I have this string:
http://www.amazon.com/books-used-books-textbooks/b%3Fie%3DUTF8%26node%3D283155
http://www.amazon.com/gp/site-directory
http://www.amazon.com/gp/goldbox
https://en.wikipedia.org/wiki/A
http://webcache.googleusercontent.com/search%3Fhl%3Den%26biw%26bih%26q%3Dcache:GLRqJLrDZEQJ:https://en.wikipedia.org/wiki/A%252Ba%26gbv%3D1%26%26ct%3Dclnk
https://twitter.com/a%3Flang%3Den
http://webcache.googleusercontent.com/search%3Fhl%3Den%26biw%26bih%26q%3Dcache:4teZIJ7lbgsJ:https://twitter.com/a%3Flang%253Den%252Ba%26gbv%3D1%26%26ct%3Dclnk
http://dictionary.reference.com/browse/a
http://webcache.googleusercontent.com/search%3Fhl%3Den%26biw%26bih%26q%3Dcache:Pn8j0e0faiAJ:http://dictionary.reference.com/browse/a%252Ba%26gbv%3D1%26%26ct%3Dclnk
http://boards.4chan.org/a/
I need to grab all the information upto where the ".com", ".org", or ".net" ends.

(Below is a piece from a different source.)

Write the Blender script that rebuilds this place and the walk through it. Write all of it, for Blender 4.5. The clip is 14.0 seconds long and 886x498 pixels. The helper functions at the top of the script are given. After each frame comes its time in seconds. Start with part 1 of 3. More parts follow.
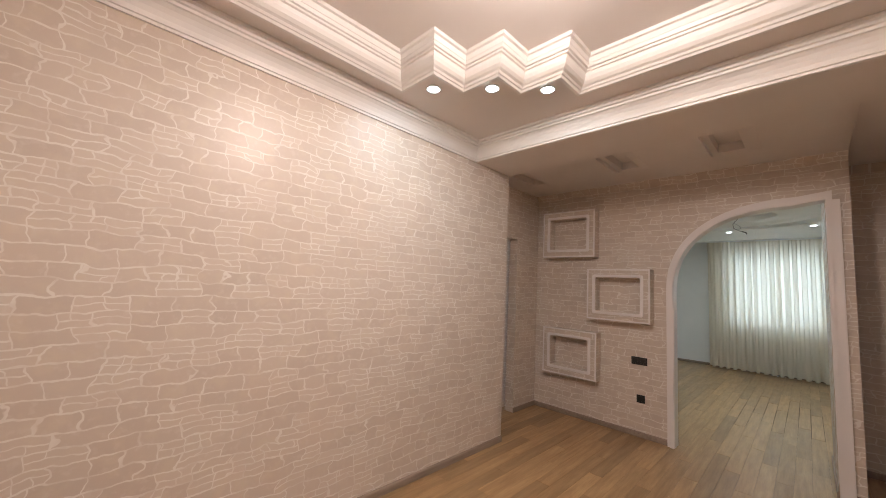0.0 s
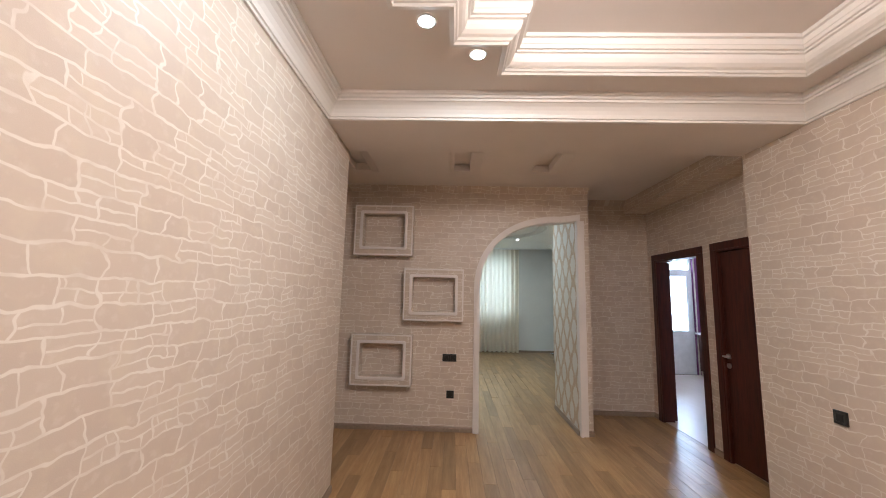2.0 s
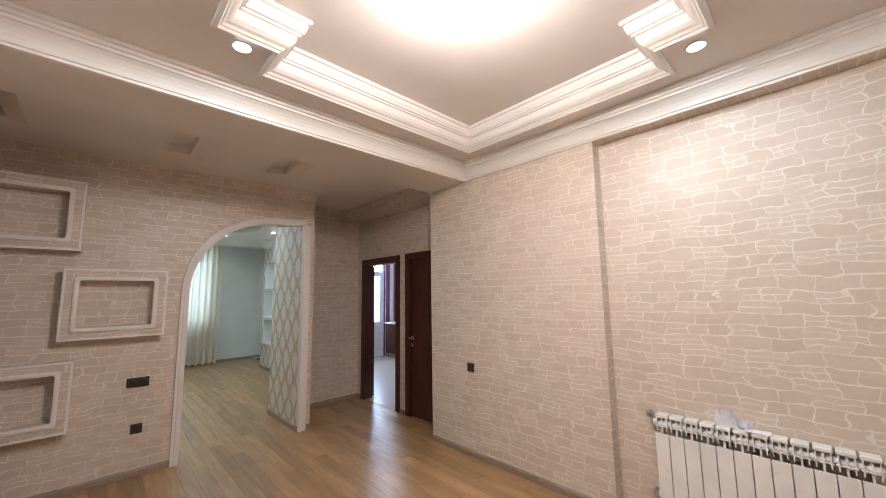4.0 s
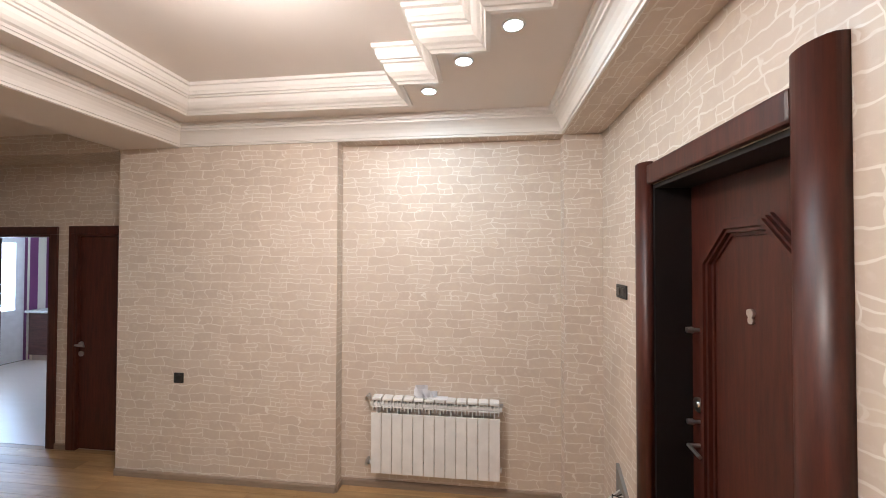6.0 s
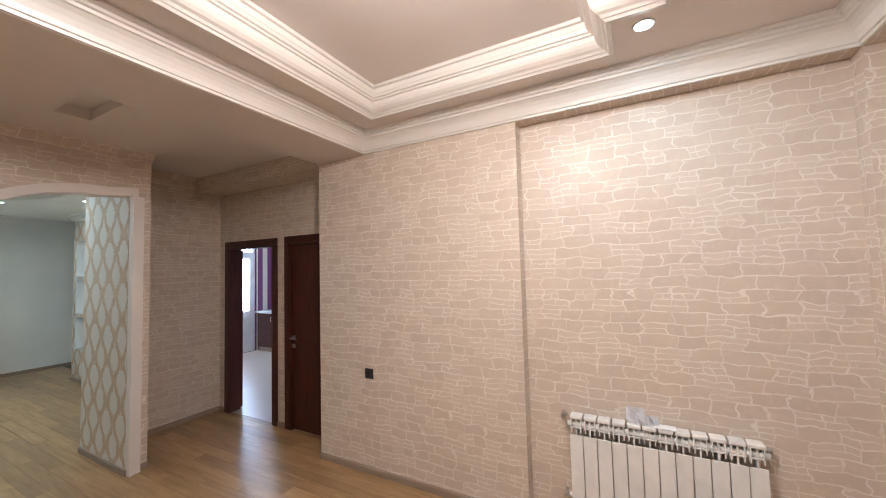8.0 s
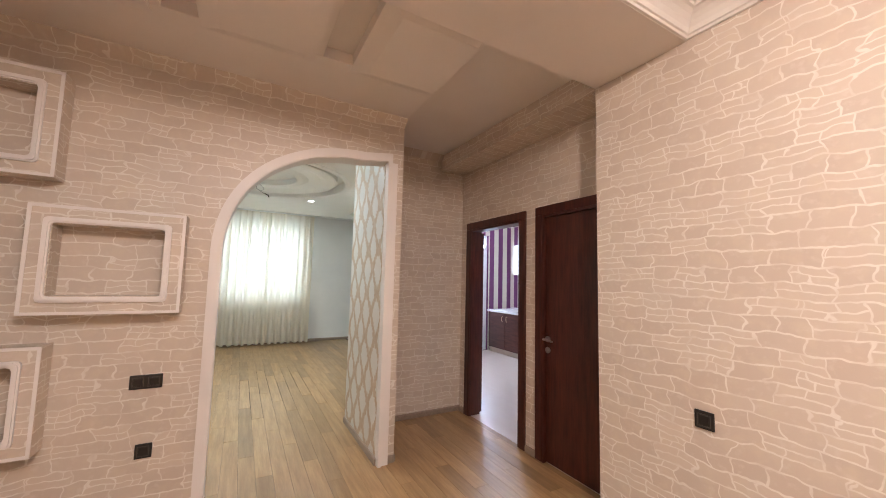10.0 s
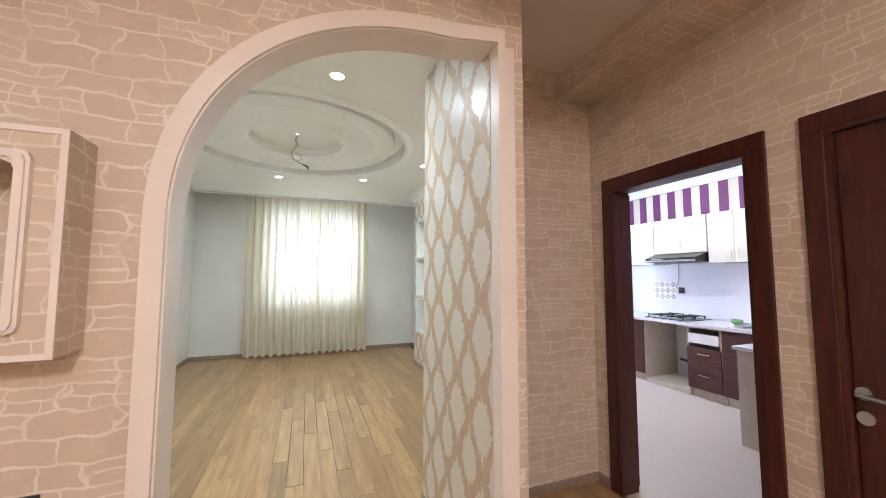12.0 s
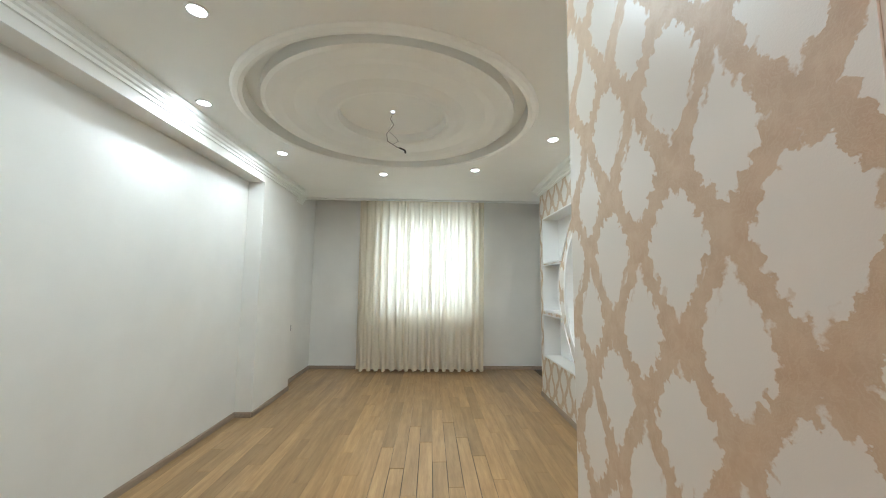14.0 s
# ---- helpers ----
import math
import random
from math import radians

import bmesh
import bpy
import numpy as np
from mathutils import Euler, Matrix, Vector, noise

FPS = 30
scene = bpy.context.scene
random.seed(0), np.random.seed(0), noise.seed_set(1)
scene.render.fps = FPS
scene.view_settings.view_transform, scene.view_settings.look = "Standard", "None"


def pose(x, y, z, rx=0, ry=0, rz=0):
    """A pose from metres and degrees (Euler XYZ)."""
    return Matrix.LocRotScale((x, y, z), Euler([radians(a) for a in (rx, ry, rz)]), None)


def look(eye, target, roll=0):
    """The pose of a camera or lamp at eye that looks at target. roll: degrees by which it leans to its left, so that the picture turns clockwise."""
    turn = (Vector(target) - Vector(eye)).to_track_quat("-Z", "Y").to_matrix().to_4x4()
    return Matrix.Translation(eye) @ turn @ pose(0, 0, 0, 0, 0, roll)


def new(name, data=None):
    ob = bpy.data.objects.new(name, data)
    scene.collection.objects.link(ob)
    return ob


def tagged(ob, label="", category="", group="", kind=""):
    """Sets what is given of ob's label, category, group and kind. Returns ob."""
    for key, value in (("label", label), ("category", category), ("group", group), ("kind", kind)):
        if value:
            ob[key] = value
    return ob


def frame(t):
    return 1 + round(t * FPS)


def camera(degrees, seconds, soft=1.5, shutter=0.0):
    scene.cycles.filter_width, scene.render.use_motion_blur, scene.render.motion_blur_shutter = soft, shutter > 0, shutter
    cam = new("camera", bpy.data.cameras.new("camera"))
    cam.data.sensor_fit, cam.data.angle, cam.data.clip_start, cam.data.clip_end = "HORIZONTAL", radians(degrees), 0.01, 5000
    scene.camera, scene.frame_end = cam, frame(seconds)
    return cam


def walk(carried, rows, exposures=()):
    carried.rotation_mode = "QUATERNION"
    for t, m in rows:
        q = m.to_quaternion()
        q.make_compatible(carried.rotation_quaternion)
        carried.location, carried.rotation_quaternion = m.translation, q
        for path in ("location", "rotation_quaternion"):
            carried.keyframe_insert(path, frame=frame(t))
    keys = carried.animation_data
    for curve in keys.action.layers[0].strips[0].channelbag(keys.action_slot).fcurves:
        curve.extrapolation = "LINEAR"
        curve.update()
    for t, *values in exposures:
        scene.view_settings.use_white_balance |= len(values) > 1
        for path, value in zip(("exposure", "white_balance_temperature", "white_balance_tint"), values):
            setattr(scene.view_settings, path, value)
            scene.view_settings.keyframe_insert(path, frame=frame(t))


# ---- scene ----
cam = camera(101.6, 14.0, soft=0.95)
PATH = [
    (0, (2.209, 0.669, 1.530), (0.794, 2.070, 1.723), 2.92),
    (0.5, (1.950, 0.667, 1.515), (0.826, 2.306, 1.735), 3.46),
    (1, (1.509, 0.741, 1.506), (0.812, 2.601, 1.744), 1.82),
    (1.5, (1.240, 0.804, 1.476), (0.851, 2.749, 1.737), 1.60),
    (2, (0.900, 0.861, 1.512), (0.845, 2.845, 1.762), 1.34),
    (2.5, (0.722, 0.991, 1.517), (0.969, 2.959, 1.766), 0.76),
    (3, (0.605, 1.021, 1.549), (1.177, 2.921, 1.798), 0.21),
    (3.5, (0.514, 0.947, 1.568), (1.461, 2.691, 1.811), -0.07),
    (4, (0.555, 0.747, 1.545), (1.926, 2.182, 1.792), -0.89),
    (6.5, (0.602, 0.746, 1.867), (2.595, 0.909, 1.877), 0.50),
    (7, (0.662, 0.859, 1.848), (2.640, 1.158, 1.863), -0.22),
    (7.5, (0.776, 1.011, 1.811), (2.697, 1.563, 1.855), -1.32),
    (8, (0.836, 1.189, 1.703), (2.600, 2.127, 1.806), -1.51),
    (8.5, (0.829, 1.452, 1.572), (2.432, 2.635, 1.741), -1.35),
    (9, (1.102, 1.669, 1.512), (2.449, 3.133, 1.718), 0.26),
    (11.5, (1.482, 3.460, 1.412), (2.260, 5.298, 1.555), 0.10),
    (12, (1.612, 3.774, 1.424), (2.316, 5.640, 1.570), 0.07),
    (12.5, (1.658, 4.038, 1.410), (2.186, 5.960, 1.576), -0.45),
    (13, (1.705, 4.333, 1.394), (2.102, 6.284, 1.583), 0.18),
    (13.5, (1.797, 4.585, 1.428), (2.080, 6.555, 1.621), 0.37),
    (14, (1.821, 4.752, 1.436), (1.887, 6.742, 1.628), 0.60),
]
walk(cam, [(t, look(eye, target, roll)) for t, eye, target, roll in PATH],
     [(0, 0.32, 6200, 11), (1.0, 0.4, 6050, 11), (2.0, 0.5, 5950, 8), (3.0, 0.55, 5850, 6), (6.5, 0.5, 5750, 4), (8.5, 0.6, 6000, 8), (9.2, 0.85, 6250, 11),
      (11.5, 1.3, 6350, 13), (12.5, 1.25, 6300, 12), (13.2, 1.1, 6300, 11), (14.0, 1.0, 6400, 11)])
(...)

The expected output should look like this:
http://www.amazon.com/
https://en.wikipedia.org/
http://dictionary.reference.com/
http://webcache.googleusercontent.com/
http://boards.4chan.org/
So far I've tried a few things:
/(\/)([^\/]+)\Z/
^(http[s]?)(...)\w{3}\
/https?:\/\/[\S]/
None of them worked, so now I'm here. If there's an easier way to do it please let me know. I also need to reject the duplicates if there are any.